Comparison with Go goroutine-parallel TLS
For reference, gorilla/websocket achieves ~180K msg/s on WSS with virtually zero TLS overhead compared to plain WS. Go's crypto/tls runs per-goroutine, parallelizing encryption across all CPU cores without the BIO-pair indirection. This is the model that async TLS offload was trying to approximate, but the single event loop + thread pool architecture cannot match it.
Conclusion
The async TLS offload architecture is a net negative for the WSS echo workload. The per-message thread dispatch overhead far exceeds the TLS crypto cost for small-to-medium messages (64B–4KB).
Recommendations
-
Revert to synchronous TLS for the default path. The synchronous
SSL_read(fd)/SSL_write(fd)model is 3× faster for this workload. The event loop thread can handle TLS inline without issue. -
Consider async offload only for large payloads. If async TLS is desired, gate it behind a message-size threshold (e.g., >16KB) where the crypto cost justifies the dispatch overhead.
-
Explore multi-threaded event loops instead.
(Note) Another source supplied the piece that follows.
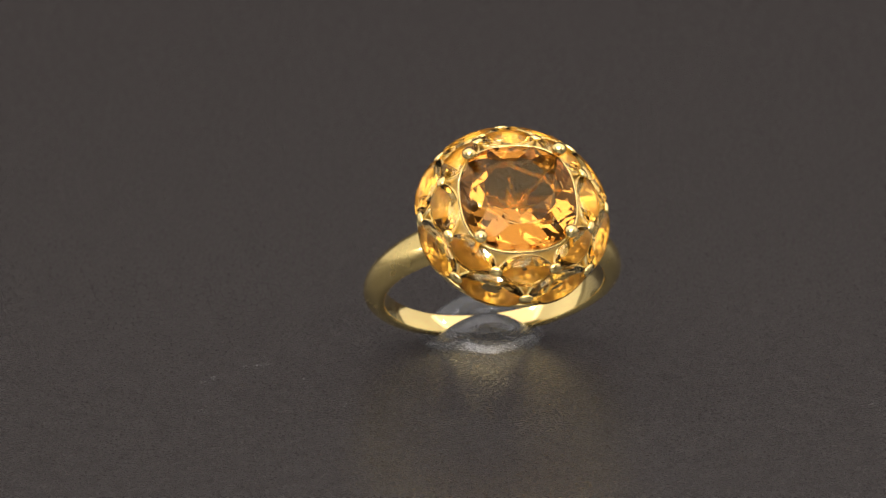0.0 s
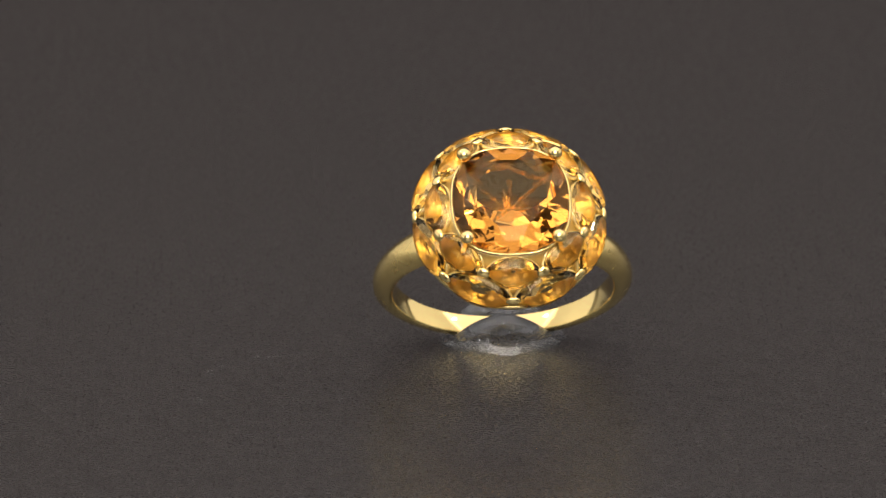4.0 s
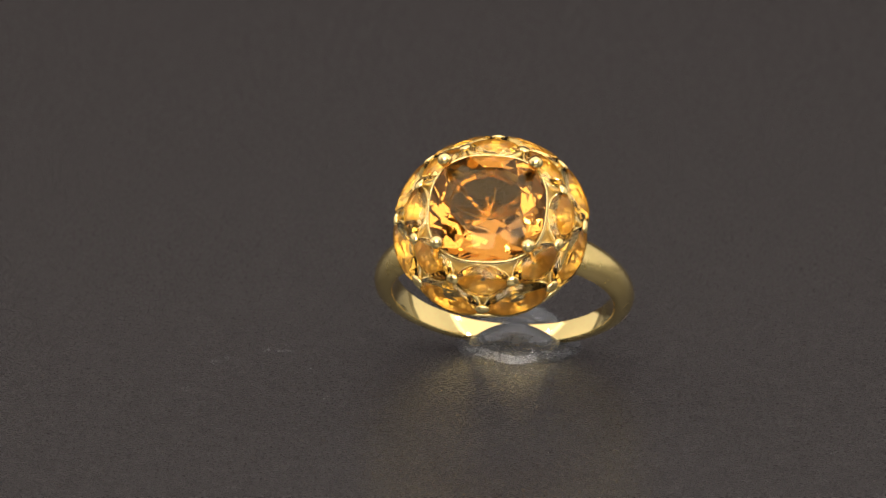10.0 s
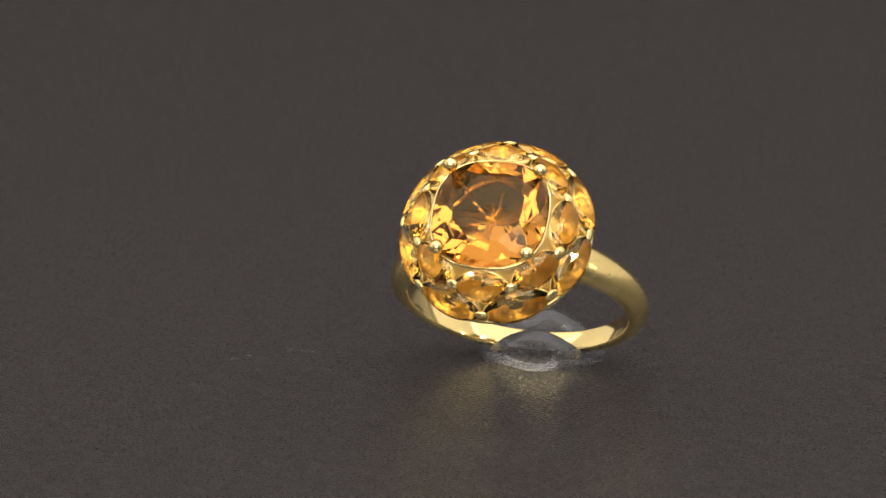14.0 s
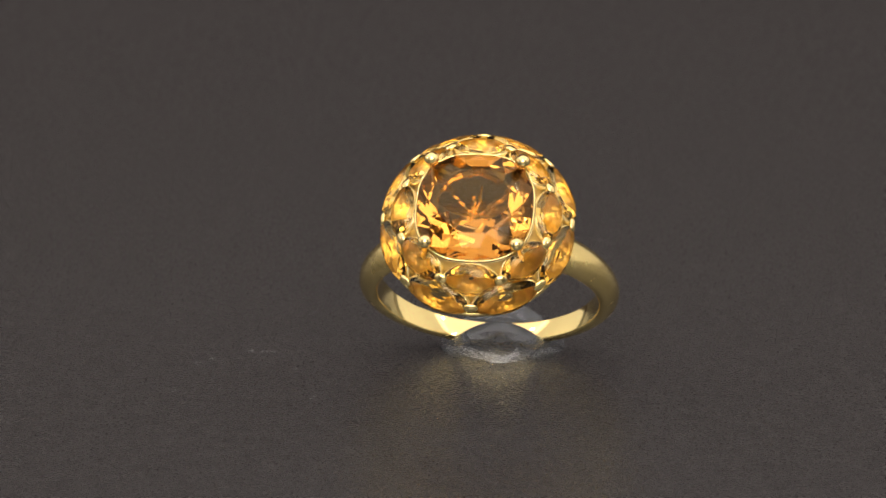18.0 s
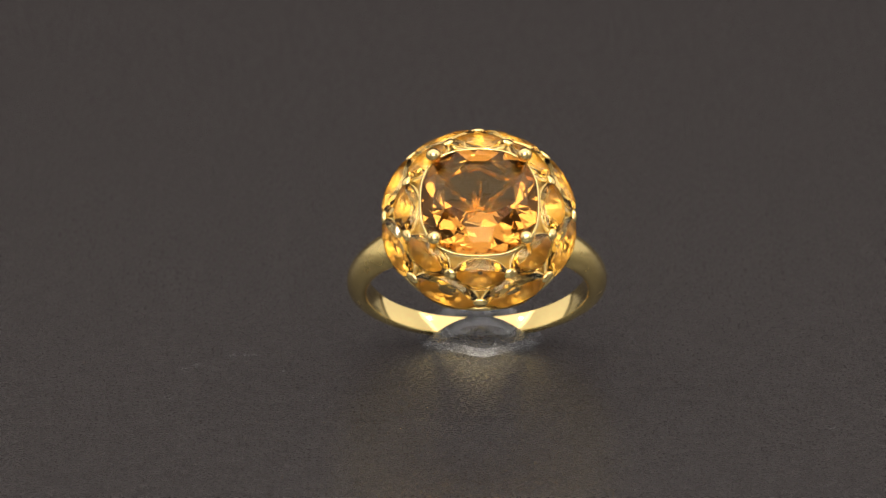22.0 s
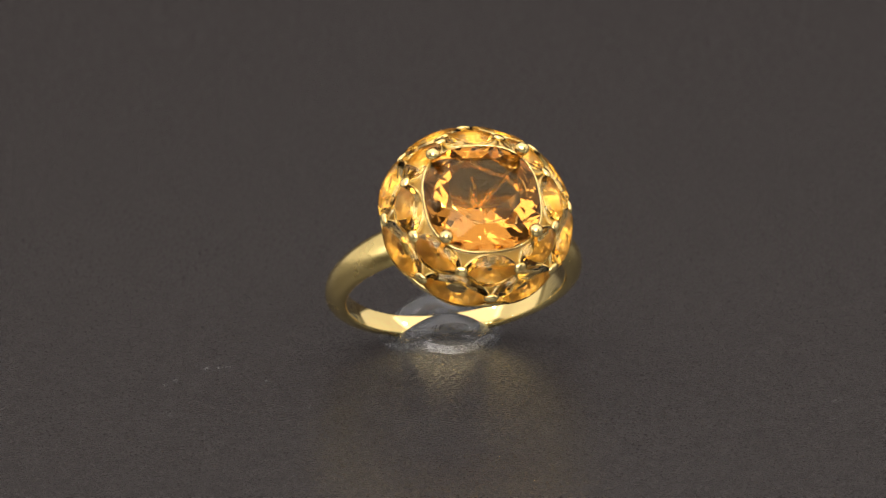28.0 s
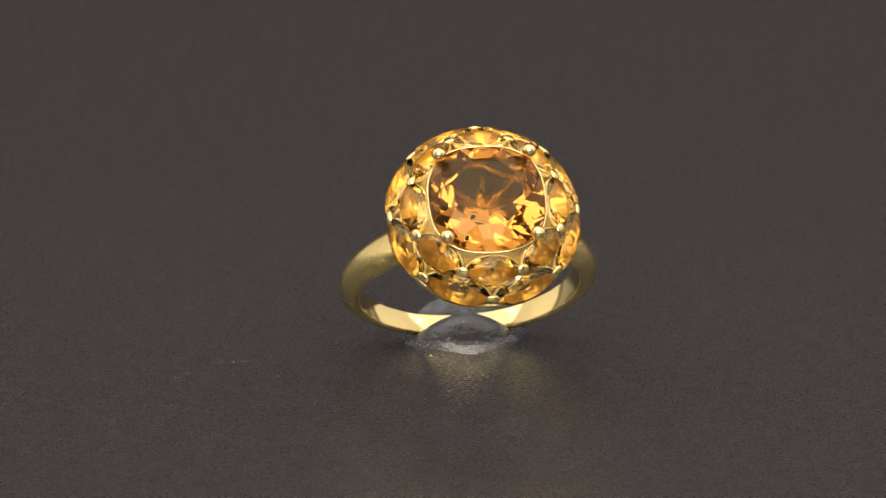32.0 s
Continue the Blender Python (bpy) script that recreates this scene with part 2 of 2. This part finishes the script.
def collet_mesh(length, width, back):
    """Tapering gold wall round a small stone, open at the back, added to brighten it."""
    rows = []
    for k, z in ((0.98, -0.14), (0.95, -0.38), (0.85, -0.62), (back, -0.88), (back + 0.04, -0.99), (0.88, -0.74), (0.99, -0.46), (1.01, -0.18)):
        rows.append([(x * k, y * k, z) for x, y in marquise(length + 0.1, width + 0.1, 28)])
    return finish(loops(rows), "collet", FOIL, smooth=True)


def bead_mesh(sx, sy, sz):
    bm = bmesh.new()
    bmesh.ops.create_uvsphere(bm, u_segments=20, v_segments=12, radius=1.0)
    for v in bm.verts:
        v.co = Vector((v.co.x * sx, v.co.y * sy, v.co.z * sz))
    return finish(bm, "bead", GOLD, smooth=True)


def prong_mesh():
    """A round claw top on a tapering stem that leans outwards below."""
    prof = [(0.02, 0.50), (0.28, 0.44), (0.47, 0.28), (0.56, 0.02), (0.53, -0.26), (0.40, -0.50), (0.30, -0.80), (0.26, -2.0), (0.02, -2.05)]
    rings = []
    for r, z in prof:
        lean = 0.10 * max(0, -z - 0.3)
        rings.append([(r * math.cos(a) + lean, r * math.sin(a), z) for a in (math.tau * k / 20 for k in range(20))])
    return finish(loops(rings, close=False, cap=True), "prong", GOLD, smooth=True)


def accent_spots():
    """Radius, height, lean and turn of the two rows of small stones, with the stones' length and width."""
    out = []
    for k in range(8):
        for r, z, lean, turn, size in ((5.60, -2.06, 42, 0, (4.3, 2.5)), (6.78, -3.62, 60, 0.5, (5.3, 2.8))):
            a = math.tau * (k + turn) / 8
            o = Vector((math.cos(a) * math.sin(radians(lean)), math.sin(a) * math.sin(radians(lean)), math.cos(radians(lean))))
            out.append((facing((r * math.cos(a), r * math.sin(a), HEAD + z), o, (-math.sin(a), math.cos(a), 0)), size))
    return out


def seat_mesh():
    """The thin domed gold shell between the stones, pierced where each of them sits."""
    rnd, seg, rows = random.Random(3), 288, 44
    profile = [(0.0, -1.34), (0.10, -1.30), (0.32, -1.80), (0.75, -2.30), (1.30, -2.85), (1.90, -3.55), (2.40, -4.25), (2.70, -4.90)]
    edge = cushion(4.44, seg)
    spots = [(m.inverted(), size) for m, size in accent_spots()]

    def inside(p):
        for inv, (l, w) in spots:
            q = inv @ (p * MM) / MM
            if abs(q.z) < 1.2 and abs(q.x) < 0.42 * l:
                c = q.x / (0.42 * l)
                if abs(q.y) < 0.42 * w * (1 - c * c) ** 0.675:
                    return True
        return False

    bm, grid = bmesh.new(), []
    for j in range(rows):
        f = j / (rows - 1) * (len(profile) - 1)
        i = min(int(f), len(profile) - 2)
        grow, z = (profile[i][n] + (f - i) * (profile[i + 1][n] - profile[i][n]) for n in (0, 1))
        row = []
        for x, y in edge:
            k = (math.hypot(x, y) * (1 - grow / 2.7) + 4.44 * grow / 2.7 + grow) / math.hypot(x, y)
            row.append(bm.verts.new((x * k, y * k, HEAD + z + rnd.uniform(-0.012, 0.012))))
        grid.append(row)
    for p, q in zip(grid, grid[1:]):
        for i in range(seg):
            n = (i + 1) % seg
            mid = (p[i].co + q[n].co) / 2
            if not inside(mid):
                bm.faces.new((p[i], p[n], q[n], q[i]))
    bmesh.ops.delete(bm, geom=[v for v in bm.verts if not v.link_faces], context="VERTS")
    bmesh.ops.recalc_face_normals(bm, faces=bm.faces[:])
    bmesh.ops.solidify(bm, geom=bm.faces[:], thickness=0.12)
    return finish(bm, "seat", SHELL, smooth=True)


def ring():
    thing = new("ring")
    tagged(thing, "yellow gold dome ring with a cushion citrine and marquise citrines", "ring")
    part("shank", shank_mesh(), thing, "smooth satin yellow gold band")
    part("seat", seat_mesh(), thing, "pierced dome of bright gold between the stones")
    rim = [(7.15, -4.6), (7.3, -4.85), (7.2, -5.15), (6.5, -6.3), (6.2, -6.4), (6.5, -5.2)]
    part("rim", finish(turned([(r, HEAD + z) for r, z in rim]), "rim", GOLD, smooth=True), thing, "polished gold lower rim")

    # open gallery of crossing bars under the large stone
    rnd, spoke = random.Random(4), []
    for i in range(17):
        x, y, z, r = 0.1 + 0.295 * i, rnd.uniform(-0.05, 0.05), rnd.uniform(-0.05, 0.05), rnd.uniform(0.06, 0.16)
        spoke.append([(x, y + r * math.cos(a), z + r * math.sin(a)) for a in (math.tau * n / 7 for n in range(7))])
    spoke = finish(loops(spoke, close=False, cap=True), "gallery_bar", PALE)
    for k in range(4):
        part("gallery_bar", spoke, thing, "", Matrix.Translation((0, 0, (HEAD - 5.0) * MM)) @ pose(0, 0, 0, 0, 0, 90 * k + 45) @ pose(0, 0, 0, 0, -27, 0))
    # kinked wire, added for more bright lines behind the stone
    kinked = [Vector(((3.0 + rnd.uniform(-0.2, 0.2)) * math.cos(a), (3.0 + rnd.uniform(-0.2, 0.2)) * math.sin(a), -4.3 + rnd.uniform(-0.15, 0.15)))
              for a in (math.tau * i / 32 for i in range(32))]
    part("gallery_ring", finish(wire(kinked, 0.2, 6), "gallery_ring", PALE), thing, "hammered gold gallery wire", Matrix.Translation((0, 0, HEAD * MM)))
    # fine spokes in the middle of the gallery, added for bright lines in the stone
    bm = bmesh.new()
    for i in range(13):
        a, reach = math.tau * (i + rnd.uniform(-0.3, 0.3)) / 13, rnd.uniform(1.3, 2.7)
        side, rise = Vector((-math.sin(a), math.cos(a), 0)), rnd.uniform(0.1, 0.4)
        line = []
        for n in range(7):
            f = n / 6
            mid = Vector((math.cos(a), math.sin(a), 0)) * (0.1 + reach * f) + side * rnd.uniform(-0.12, 0.12) + Vector((0, 0, rise * f * f * reach))
            w = (0.13 - 0.07 * f) * rnd.uniform(0.7, 1.3)
            line.append([bm.verts.new(mid + side * w * c + Vector((0, 0, w * q))) for c, q in ((1, 0), (0, 1), (-1, 0), (0, -1))])
        for p, q in zip(line, line[1:]):
            for n in range(4):
                bm.faces.new((p[n], p[(n + 1) % 4], q[(n + 1) % 4], q[n]))
        bm.faces.new(line[0])
        bm.faces.new(line[-1])
    part("filament_spokes", finish(bm, "filament_spokes", PALE), thing, "fine gold spokes added for bright lines in the large stone", Matrix.Translation((0, 0, (HEAD - 4.55) * MM)))
    stone = part("centre_stone", centre_stone_mesh(), thing, "large faceted cushion-cut orange citrine", Matrix.Translation((0, 0, (HEAD + 0.1) * MM)))
    part("bezel", finish(wire([Vector((x, y, -1.2)) for x, y in cushion(4.46, 64)], 0.085), "bezel", GOLD, smooth=True), stone, "thin gold wire")
    claw = prong_mesh()
    for k in range(4):
        a = math.tau * (k + 0.5) / 4
        part("prong", claw, thing, "round gold claw", facing((3.46 * math.sqrt(2) * math.cos(a), 3.46 * math.sqrt(2) * math.sin(a), HEAD + 0.02), (0, 0, 1), (math.cos(a), math.sin(a), 0)))

    cuts = [[accent_stone_mesh("accent_stone", *size, seed) for seed in range(4)] for size in ((4.3, 2.5, 0.52), (5.3, 2.8, 0.50))]
    edges = [finish(wire([Vector((x, y, -0.08)) for x, y in marquise(l + 0.06, w + 0.06, 40)], 0.032, 6), "stone_rim", GOLD, smooth=True) for l, w in ((4.3, 2.5), (5.3, 2.8))]
    walls = [collet_mesh(4.3, 2.5, 0.08), collet_mesh(5.3, 2.8, 0.30)]
    bead, outer = bead_mesh(0.54, 0.45, 0.27), bead_mesh(0.58, 0.38, 0.22)
    for k, (at, _) in enumerate(accent_spots()):
        s = part("accent_stone", cuts[k % 2][(k // 2 * 3 + k // 8) % 4], thing, "small marquise-cut golden citrine", at)
        part("stone_rim", edges[k % 2], s, "thin gold wire")
        part("collet", walls[k % 2], s, "tapering bright gold wall open at the back")
    for k in range(8):
        for r, z, lean, turn, me in ((5.95, -2.12, 53, 0.5, bead), (7.22, -3.55, 70, 0, outer)):
            a = math.tau * (k + turn) / 8
            o = (math.cos(a) * math.sin(radians(lean)), math.sin(a) * math.sin(radians(lean)), math.cos(radians(lean)))
            part("bead", me, thing, "polished gold bead", facing((r * math.cos(a), r * math.sin(a), HEAD + z), o, (-math.sin(a), math.cos(a), 0)))
    return thing


# ---- the blob of clear gel that holds the ring ----
def gel_blob():
    def foot(rho, a):
        c, q = math.cos(a), math.sin(a)
        w = rho * (1 + 0.012 * math.sin(5 * a + 1.3))
        return 4.95 * w * c, 4.62 * w * math.copysign(abs(q) ** (1.14 if q < 0 else 1), q)

    def height(x, y, rho):
        t = (-2.2 - y) / 2.4 if y < -2.2 else (y + 2.2) / 1.35
        front = 2.45 * max(0, 1 - (abs(x) / 5.0) ** 1.7) * max(0, 1 - t ** 2) ** 0.7 * max(0, 1 - rho ** 8) ** 0.5
        back = 2.75 * max(0, 1 - (x / 4.4) ** 2 - ((y - 2.0) / 1.9) ** 2)
        skirt = 0.24 * max(0, 1 - rho ** 6) ** 0.5
        return 0.02 + (front ** 3 + back ** 3) ** (1 / 3) + skirt

    bm = bmesh.new()
    rows, seg = [], 120
    steps = [k / 44 for k in range(1, 42)] + [0.945, 0.96, 0.975, 0.988, 0.996, 1.0]
    for rho in steps:
        row = []
        for i in range(seg):
            a = math.tau * i / seg
            x, y = foot(rho, a)
            row.append(bm.verts.new((x, y, height(x, y, rho) + 0.05 * noise.noise((x * 0.7, y * 0.7, 3.1)) * (1 - rho))))
        rows.append(row)
    rows.append([bm.verts.new((v.co.x * 0.995, v.co.y * 0.995, -0.03)) for v in rows[-1]])
    top = bm.verts.new((0, 0, height(0, 0, 0)))
    for i in range(seg):
        bm.faces.new((top, rows[0][i], rows[0][(i + 1) % seg]))
        for a, b in zip(rows, rows[1:]):
            bm.faces.new((a[i], b[i], b[(i + 1) % seg], a[(i + 1) % seg]))
    bm.faces.new(list(reversed(rows[-1])))
    ob = new("gel_blob", finish(bm, "gel_blob", GEL, smooth=True))
    tagged(ob, "clear rounded blob of gel holding the ring upright", "putty")
    # lint that the sticky foot has picked up along its front edge
    rnd, verts, faces = random.Random(9), [], []
    for k in range(2600):
        a = -math.pi / 2 + rnd.gauss(-0.06, 0.30)
        rho = 0.992 - 0.055 * rnd.random() ** 1.3
        x, y = foot(rho, a)
        at, r, n = Vector((x, y, height(x, y, rho) + 0.008)), rnd.uniform(0.009, 0.02), len(verts)
        verts += [(at + r * Vector(q)) * MM for q in ((1, 0, 0), (-1, 0, 0), (0, 1, 0), (0, -1, 0), (0, 0, 1), (0, 0, -1))]
        faces += [(n + i, n + j, n + h) for i in (0, 1) for j in (2, 3) for h in (4, 5)]
    me = bpy.data.meshes.new("lint")
    me.from_pydata(verts, [], faces)
    me.materials.append(LINT)
    tagged(part("lint", me, ob, "pale lint stuck to the foot of the gel"), kind="stuff")
    return ob


board = turntable()
citrine_ring = ring()
blob = gel_blob()


# ---- what moves: the turntable swings to and fro and carries ring and gel ----
def motions():
    # seconds and the turn of the table in degrees
    turn = [(0, 12.08), (1, 9.7), (2, 7.55), (3, 5.69), (3.5, 4.83), (5.5, 0.94), (6, -0.05), (7, -1.95), (8, -4.0), (9, -5.98),
            (10, -7.69), (11, -9.59), (12, -11.45), (13, -13.53), (13.3, -14.25), (13.6, -14.4), (14, -13.7), (14.5, -13.0), (16.5, -9.24),
            (17, -8.35), (18, -6.53), (19, -4.8), (20, -2.6), (21, -0.7), (22, 1.26), (23, 3.3), (24, 5.31), (25, 7.32), (25.5, 8.28),
            (27.5, 12.65), (28, 13.5), (28.4, 13.85), (28.8, 13.85), (29.2, 13.2), (30, 11.82), (31, 10.19), (32, 8.79)]
    hub = Matrix.Translation(AXIS)
    seat = pose(-0.00025, -0.01755, 0.0175, TILT) @ pose(0, 0, -HEAD * MM)
    gel_at = pose(0.0001, -0.0001, 0.0)
    for thing, rest in ((board, hub), (citrine_ring, seat), (blob, gel_at)):
        walk(thing, [(t, hub @ pose(0, 0, 0, 0, 0, a) @ hub.inverted() @ rest) for t, a in turn])


motions()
Rather than offloading TLS from a single event loop, run multiple event loop threads (one per core), each handling its own connections with synchronous TLS. This is how Go achieves parallelism — not by offloading crypto, but by running independent I/O loops in parallel.
-
If async TLS is kept, optimize the dispatch path. Reduce per-message overhead by batching multiple SSL operations per dispatch, using lock-free queues, or coalescing small messages before offloading.